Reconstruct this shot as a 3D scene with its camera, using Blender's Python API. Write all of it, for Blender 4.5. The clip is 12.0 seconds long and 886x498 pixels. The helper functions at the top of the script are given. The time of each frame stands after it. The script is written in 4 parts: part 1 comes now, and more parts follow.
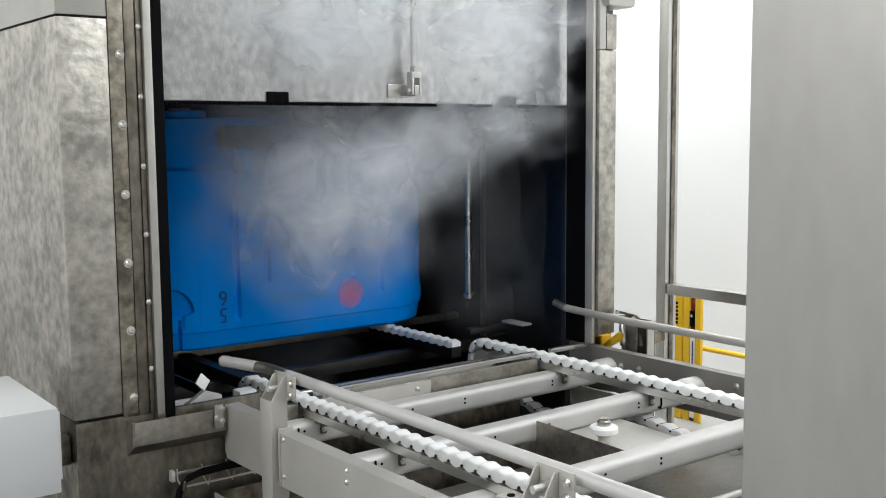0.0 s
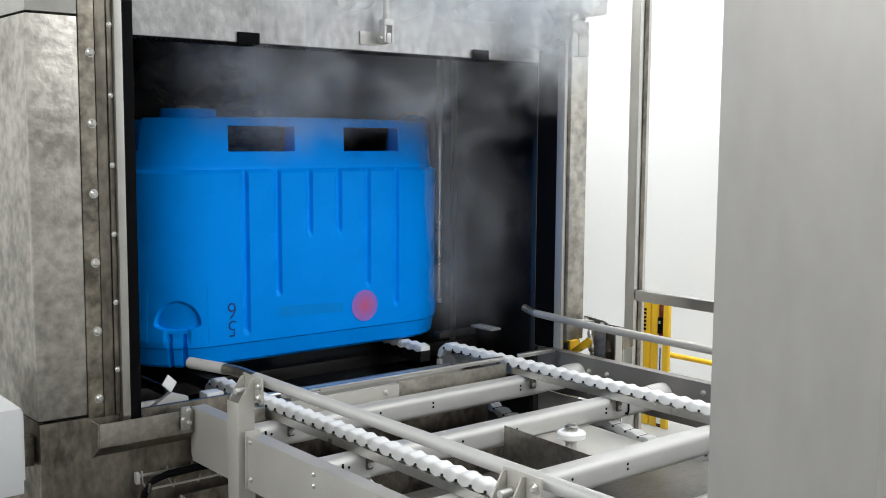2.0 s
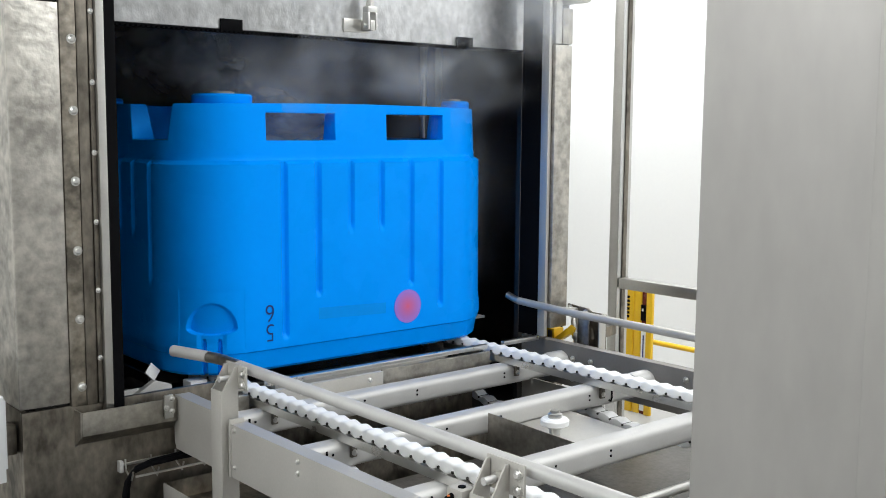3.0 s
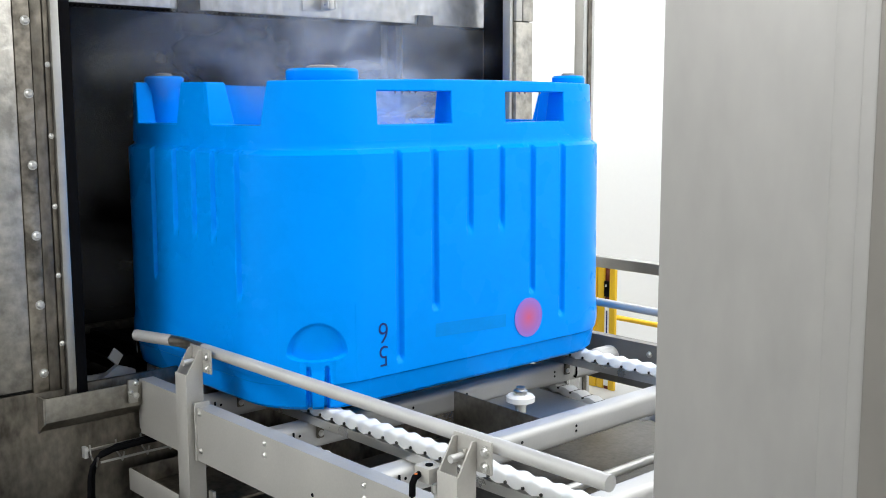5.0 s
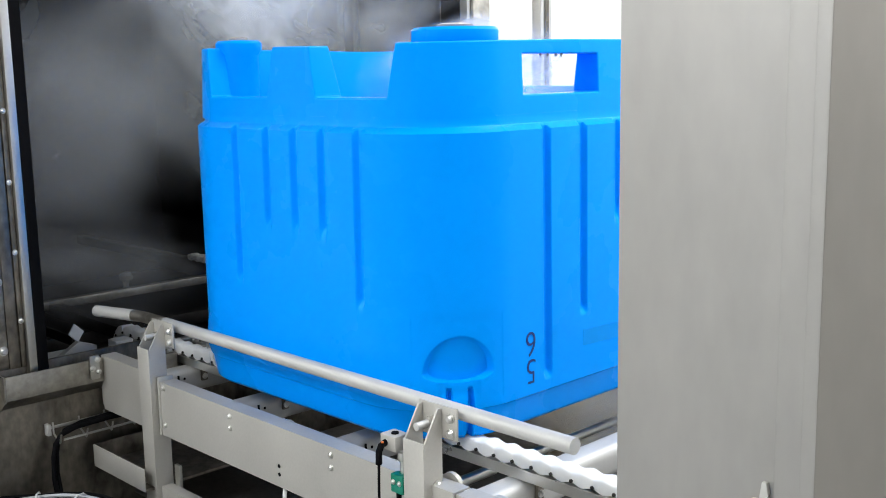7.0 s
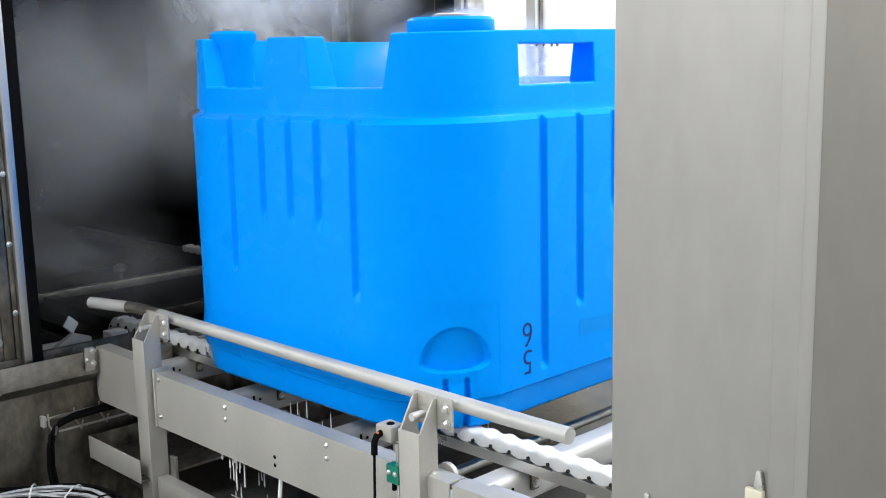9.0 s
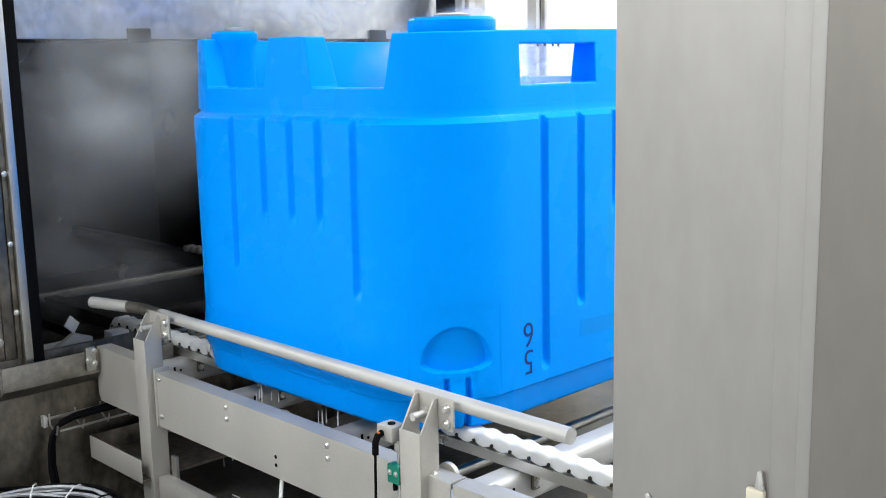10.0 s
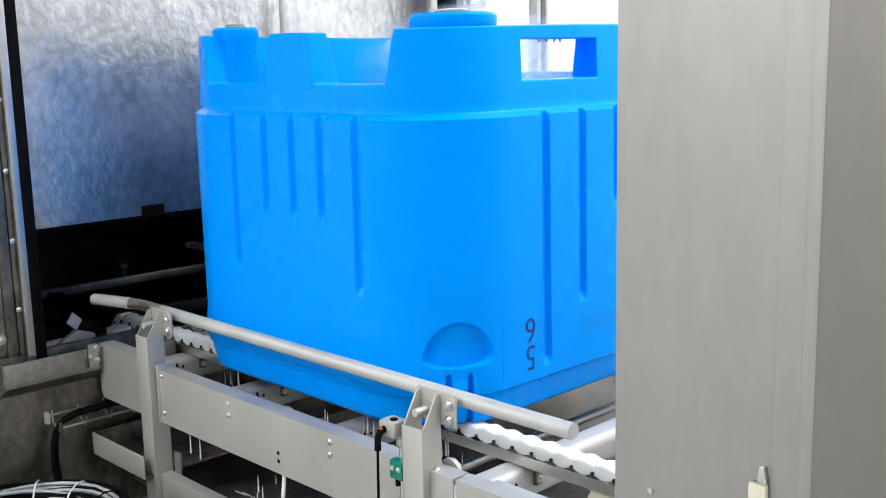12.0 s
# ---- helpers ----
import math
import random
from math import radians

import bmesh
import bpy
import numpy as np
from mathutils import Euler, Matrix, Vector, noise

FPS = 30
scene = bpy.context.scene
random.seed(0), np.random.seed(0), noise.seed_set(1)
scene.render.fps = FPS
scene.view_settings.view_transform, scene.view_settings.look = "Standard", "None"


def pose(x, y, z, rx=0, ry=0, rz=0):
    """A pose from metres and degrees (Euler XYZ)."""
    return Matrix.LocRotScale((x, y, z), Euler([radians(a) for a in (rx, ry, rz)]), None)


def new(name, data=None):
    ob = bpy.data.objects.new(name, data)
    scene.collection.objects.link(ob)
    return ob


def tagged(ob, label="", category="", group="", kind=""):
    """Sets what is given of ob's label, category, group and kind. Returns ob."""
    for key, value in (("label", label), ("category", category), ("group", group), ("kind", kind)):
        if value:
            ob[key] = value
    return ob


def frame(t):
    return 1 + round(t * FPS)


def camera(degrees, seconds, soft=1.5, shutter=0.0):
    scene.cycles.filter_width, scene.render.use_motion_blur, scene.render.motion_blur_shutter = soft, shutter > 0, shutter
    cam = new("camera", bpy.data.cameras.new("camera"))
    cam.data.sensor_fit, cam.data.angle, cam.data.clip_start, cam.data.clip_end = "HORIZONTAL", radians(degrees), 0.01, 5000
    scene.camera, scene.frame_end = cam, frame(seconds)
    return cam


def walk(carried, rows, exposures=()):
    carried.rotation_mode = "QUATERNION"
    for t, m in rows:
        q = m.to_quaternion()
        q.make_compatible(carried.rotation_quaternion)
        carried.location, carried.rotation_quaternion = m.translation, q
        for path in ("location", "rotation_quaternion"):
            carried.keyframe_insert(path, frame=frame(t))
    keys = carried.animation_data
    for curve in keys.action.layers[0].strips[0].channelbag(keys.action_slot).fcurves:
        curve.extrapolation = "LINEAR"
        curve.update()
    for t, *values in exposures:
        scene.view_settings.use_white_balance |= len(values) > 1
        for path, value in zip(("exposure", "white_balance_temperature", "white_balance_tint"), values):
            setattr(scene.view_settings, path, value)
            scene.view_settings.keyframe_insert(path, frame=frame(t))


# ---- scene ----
# The camera is held in one spot and slowly turned; rows: seconds, yaw, pitch, roll.
cam = camera(45.15, 12.0, soft=1.0)
EYE = (0.0, 0.0, 1.6)
TURNS = [
    (0, -37.69, -6.20, 0.52), (0.5, -38.36, -5.86, -0.11), (1, -38.43, -5.93, -0.26), (1.5, -38.80, -5.91, -0.42),
    (2, -39.20, -5.99, -0.39), (2.5, -39.55, -6.34, -0.43), (3, -40.06, -6.64, -0.47), (5, -42.11, -7.76, 0.17),
    (5.5, -42.57, -8.75, 0.71), (6, -42.64, -9.02, 1.08), (6.5, -43.77, -9.09, 1.14), (7, -44.33, -9.49, 1.05),
    (9, -44.63, -10.00, 1.15), (9.5, -44.70, -10.05, 1.14), (10, -44.57, -10.00, 1.14), (10.5, -44.64, -10.02, 1.34),
    (11, -44.67, -10.09, 1.23), (11.5, -44.60, -10.15, 1.39), (12, -44.50, -10.22, 1.31)]
# the clip brightens a little as the pale tank comes out into the hall
walk(cam, [(t, pose(*EYE, 90 + p, r, w)) for t, w, p, r in TURNS],
     [(0, -0.08), (1.6, -0.12), (2.3, 0.0), (3.2, 0.0), (5.0, 0.12), (7.0, 0.30), (12.0, 0.30)])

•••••

GIVEN REQUEST>
Retype, word for word, every line from the line with "keys = carried.animation_data" to the line with "for path, value", inclusive. Add nothing.

WRITTEN ANSWER>
    keys = carried.animation_data
    for curve in keys.action.layers[0].strips[0].channelbag(keys.action_slot).fcurves:
        curve.extrapolation = "LINEAR"
        curve.update()
    for t, *values in exposures:
        scene.view_settings.use_white_balance |= len(values) > 1
        for path, value in zip(("exposure", "white_balance_temperature", "white_balance_tint"), values):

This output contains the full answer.